==== INFORMATION SHOWN ====

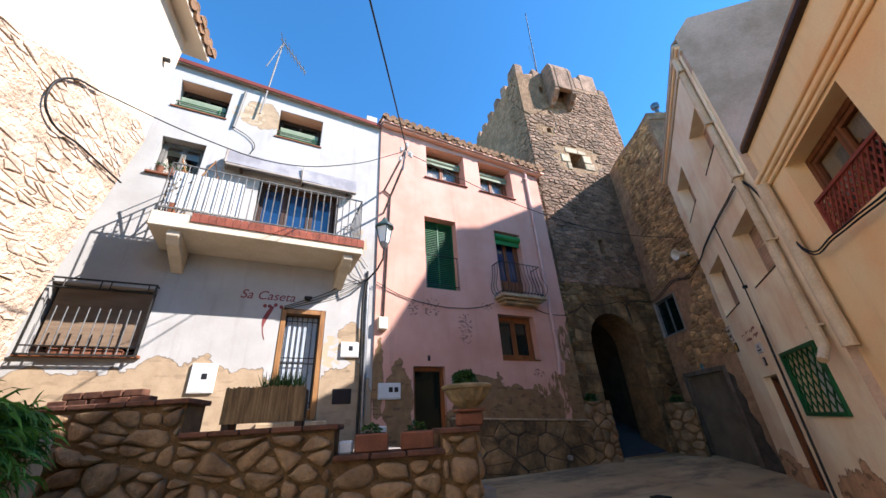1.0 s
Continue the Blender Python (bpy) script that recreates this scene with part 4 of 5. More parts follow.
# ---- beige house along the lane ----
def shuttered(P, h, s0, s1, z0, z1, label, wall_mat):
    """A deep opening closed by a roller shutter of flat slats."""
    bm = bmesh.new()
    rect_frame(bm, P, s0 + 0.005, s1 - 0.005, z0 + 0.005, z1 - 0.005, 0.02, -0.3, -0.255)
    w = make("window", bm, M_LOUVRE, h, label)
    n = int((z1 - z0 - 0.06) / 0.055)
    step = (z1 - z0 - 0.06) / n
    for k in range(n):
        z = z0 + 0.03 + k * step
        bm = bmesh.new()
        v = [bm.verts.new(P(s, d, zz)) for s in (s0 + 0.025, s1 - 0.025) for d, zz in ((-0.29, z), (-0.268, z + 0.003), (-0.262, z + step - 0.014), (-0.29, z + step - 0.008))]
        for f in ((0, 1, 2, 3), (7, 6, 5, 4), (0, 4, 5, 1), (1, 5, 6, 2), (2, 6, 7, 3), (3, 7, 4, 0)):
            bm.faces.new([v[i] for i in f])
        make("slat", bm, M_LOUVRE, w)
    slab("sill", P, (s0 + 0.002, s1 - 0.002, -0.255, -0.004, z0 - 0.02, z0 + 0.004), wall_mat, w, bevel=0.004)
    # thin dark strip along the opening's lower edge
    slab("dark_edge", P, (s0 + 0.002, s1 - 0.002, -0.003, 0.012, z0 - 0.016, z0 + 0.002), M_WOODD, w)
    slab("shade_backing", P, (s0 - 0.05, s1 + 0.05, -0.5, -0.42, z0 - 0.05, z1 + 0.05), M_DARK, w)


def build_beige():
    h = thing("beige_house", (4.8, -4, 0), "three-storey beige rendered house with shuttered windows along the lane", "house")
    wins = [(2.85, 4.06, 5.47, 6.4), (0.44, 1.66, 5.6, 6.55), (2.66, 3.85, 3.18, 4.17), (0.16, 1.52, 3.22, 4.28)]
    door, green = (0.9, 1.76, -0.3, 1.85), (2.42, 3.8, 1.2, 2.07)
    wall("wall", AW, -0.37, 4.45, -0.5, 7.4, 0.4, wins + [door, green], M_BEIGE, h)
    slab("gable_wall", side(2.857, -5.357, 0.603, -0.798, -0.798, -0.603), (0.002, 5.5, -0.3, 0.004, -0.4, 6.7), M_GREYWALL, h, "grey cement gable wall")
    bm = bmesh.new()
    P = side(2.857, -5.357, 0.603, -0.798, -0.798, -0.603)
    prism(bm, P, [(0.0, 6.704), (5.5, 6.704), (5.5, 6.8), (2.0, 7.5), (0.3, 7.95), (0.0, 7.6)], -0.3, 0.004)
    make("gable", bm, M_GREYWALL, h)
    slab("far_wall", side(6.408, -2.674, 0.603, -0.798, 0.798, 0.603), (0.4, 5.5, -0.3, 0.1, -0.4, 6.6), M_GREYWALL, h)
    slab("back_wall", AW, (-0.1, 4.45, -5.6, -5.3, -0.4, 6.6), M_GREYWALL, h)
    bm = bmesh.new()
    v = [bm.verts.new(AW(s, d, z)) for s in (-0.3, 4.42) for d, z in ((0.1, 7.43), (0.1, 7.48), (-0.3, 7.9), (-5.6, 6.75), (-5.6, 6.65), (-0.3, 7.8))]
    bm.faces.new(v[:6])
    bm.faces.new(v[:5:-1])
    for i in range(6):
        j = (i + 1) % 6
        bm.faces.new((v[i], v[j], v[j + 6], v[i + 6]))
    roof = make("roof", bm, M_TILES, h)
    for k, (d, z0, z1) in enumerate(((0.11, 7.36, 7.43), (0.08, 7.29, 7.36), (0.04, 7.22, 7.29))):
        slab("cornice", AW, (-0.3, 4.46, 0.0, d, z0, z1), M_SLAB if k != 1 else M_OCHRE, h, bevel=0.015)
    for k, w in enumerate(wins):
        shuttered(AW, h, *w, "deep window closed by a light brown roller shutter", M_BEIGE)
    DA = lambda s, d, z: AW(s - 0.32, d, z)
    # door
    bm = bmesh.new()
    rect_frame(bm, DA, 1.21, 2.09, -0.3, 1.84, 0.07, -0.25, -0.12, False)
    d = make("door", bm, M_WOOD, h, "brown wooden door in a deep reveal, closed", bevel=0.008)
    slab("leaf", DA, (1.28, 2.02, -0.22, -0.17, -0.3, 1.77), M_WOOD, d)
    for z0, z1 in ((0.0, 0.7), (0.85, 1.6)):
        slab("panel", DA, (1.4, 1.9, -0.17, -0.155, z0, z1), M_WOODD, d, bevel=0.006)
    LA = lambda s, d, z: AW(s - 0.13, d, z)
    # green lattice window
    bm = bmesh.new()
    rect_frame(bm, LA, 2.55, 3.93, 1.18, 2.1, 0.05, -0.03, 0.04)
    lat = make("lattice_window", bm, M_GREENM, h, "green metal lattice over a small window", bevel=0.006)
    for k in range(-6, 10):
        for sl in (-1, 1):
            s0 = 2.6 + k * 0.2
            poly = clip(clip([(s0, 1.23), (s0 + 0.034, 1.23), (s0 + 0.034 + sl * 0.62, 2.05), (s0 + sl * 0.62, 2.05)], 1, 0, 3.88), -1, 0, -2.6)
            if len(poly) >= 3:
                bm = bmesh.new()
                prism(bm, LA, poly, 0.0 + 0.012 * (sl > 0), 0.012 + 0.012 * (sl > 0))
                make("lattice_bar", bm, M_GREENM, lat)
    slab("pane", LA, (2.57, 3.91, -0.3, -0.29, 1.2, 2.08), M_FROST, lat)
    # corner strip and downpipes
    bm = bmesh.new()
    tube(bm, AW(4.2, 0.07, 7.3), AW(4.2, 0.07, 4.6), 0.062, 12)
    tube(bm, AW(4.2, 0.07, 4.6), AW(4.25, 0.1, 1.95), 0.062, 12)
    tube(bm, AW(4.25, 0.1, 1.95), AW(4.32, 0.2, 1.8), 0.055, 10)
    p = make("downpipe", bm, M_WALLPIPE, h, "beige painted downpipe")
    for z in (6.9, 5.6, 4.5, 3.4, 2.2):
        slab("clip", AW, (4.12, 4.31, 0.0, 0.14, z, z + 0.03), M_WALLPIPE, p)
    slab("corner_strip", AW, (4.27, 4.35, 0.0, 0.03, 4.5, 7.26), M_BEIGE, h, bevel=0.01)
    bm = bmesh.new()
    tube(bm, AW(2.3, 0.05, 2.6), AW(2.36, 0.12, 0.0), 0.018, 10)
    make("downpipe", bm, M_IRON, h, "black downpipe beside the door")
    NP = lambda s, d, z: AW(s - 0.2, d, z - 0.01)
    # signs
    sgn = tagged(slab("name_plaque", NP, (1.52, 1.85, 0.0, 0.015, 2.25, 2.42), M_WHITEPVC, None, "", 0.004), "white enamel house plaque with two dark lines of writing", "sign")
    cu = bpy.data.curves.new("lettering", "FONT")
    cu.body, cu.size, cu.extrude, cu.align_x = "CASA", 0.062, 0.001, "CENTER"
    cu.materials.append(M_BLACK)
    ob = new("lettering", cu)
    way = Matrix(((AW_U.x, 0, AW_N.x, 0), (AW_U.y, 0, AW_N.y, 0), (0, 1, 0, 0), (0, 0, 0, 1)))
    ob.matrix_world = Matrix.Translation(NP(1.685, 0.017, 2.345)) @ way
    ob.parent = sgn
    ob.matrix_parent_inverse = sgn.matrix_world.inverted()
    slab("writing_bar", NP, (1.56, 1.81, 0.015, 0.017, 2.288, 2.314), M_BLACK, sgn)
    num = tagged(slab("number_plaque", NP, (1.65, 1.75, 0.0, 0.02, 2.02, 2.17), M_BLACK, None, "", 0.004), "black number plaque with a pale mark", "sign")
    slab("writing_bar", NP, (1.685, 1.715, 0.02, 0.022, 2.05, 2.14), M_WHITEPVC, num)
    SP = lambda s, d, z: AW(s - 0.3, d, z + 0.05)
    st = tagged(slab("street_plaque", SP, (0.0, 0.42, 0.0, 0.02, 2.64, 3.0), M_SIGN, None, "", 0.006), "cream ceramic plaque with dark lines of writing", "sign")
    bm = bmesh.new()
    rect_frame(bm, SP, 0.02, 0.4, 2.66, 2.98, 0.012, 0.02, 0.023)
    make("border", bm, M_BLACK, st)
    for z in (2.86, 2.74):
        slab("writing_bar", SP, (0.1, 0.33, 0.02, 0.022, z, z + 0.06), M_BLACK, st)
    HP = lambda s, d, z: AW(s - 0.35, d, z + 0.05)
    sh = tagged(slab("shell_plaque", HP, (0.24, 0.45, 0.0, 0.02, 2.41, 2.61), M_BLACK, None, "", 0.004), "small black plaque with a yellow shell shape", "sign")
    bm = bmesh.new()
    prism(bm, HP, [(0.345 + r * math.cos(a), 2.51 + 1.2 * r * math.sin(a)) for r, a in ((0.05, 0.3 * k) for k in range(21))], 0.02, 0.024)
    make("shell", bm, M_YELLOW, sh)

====

PROBLEM STATEMENT |
Copy every single line of the material above that holds "with".

OUTPUT FOR THIS EXERCISE |
Continue the Blender Python (bpy) script that recreates this scene with part 4 of 5. More parts follow.
    h = thing("beige_house", (4.8, -4, 0), "three-storey beige rendered house with shuttered windows along the lane", "house")
    sgn = tagged(slab("name_plaque", NP, (1.52, 1.85, 0.0, 0.015, 2.25, 2.42), M_WHITEPVC, None, "", 0.004), "white enamel house plaque with two dark lines of writing", "sign")
    num = tagged(slab("number_plaque", NP, (1.65, 1.75, 0.0, 0.02, 2.02, 2.17), M_BLACK, None, "", 0.004), "black number plaque with a pale mark", "sign")
    st = tagged(slab("street_plaque", SP, (0.0, 0.42, 0.0, 0.02, 2.64, 3.0), M_SIGN, None, "", 0.006), "cream ceramic plaque with dark lines of writing", "sign")
    sh = tagged(slab("shell_plaque", HP, (0.24, 0.45, 0.0, 0.02, 2.41, 2.61), M_BLACK, None, "", 0.004), "small black plaque with a yellow shell shape", "sign")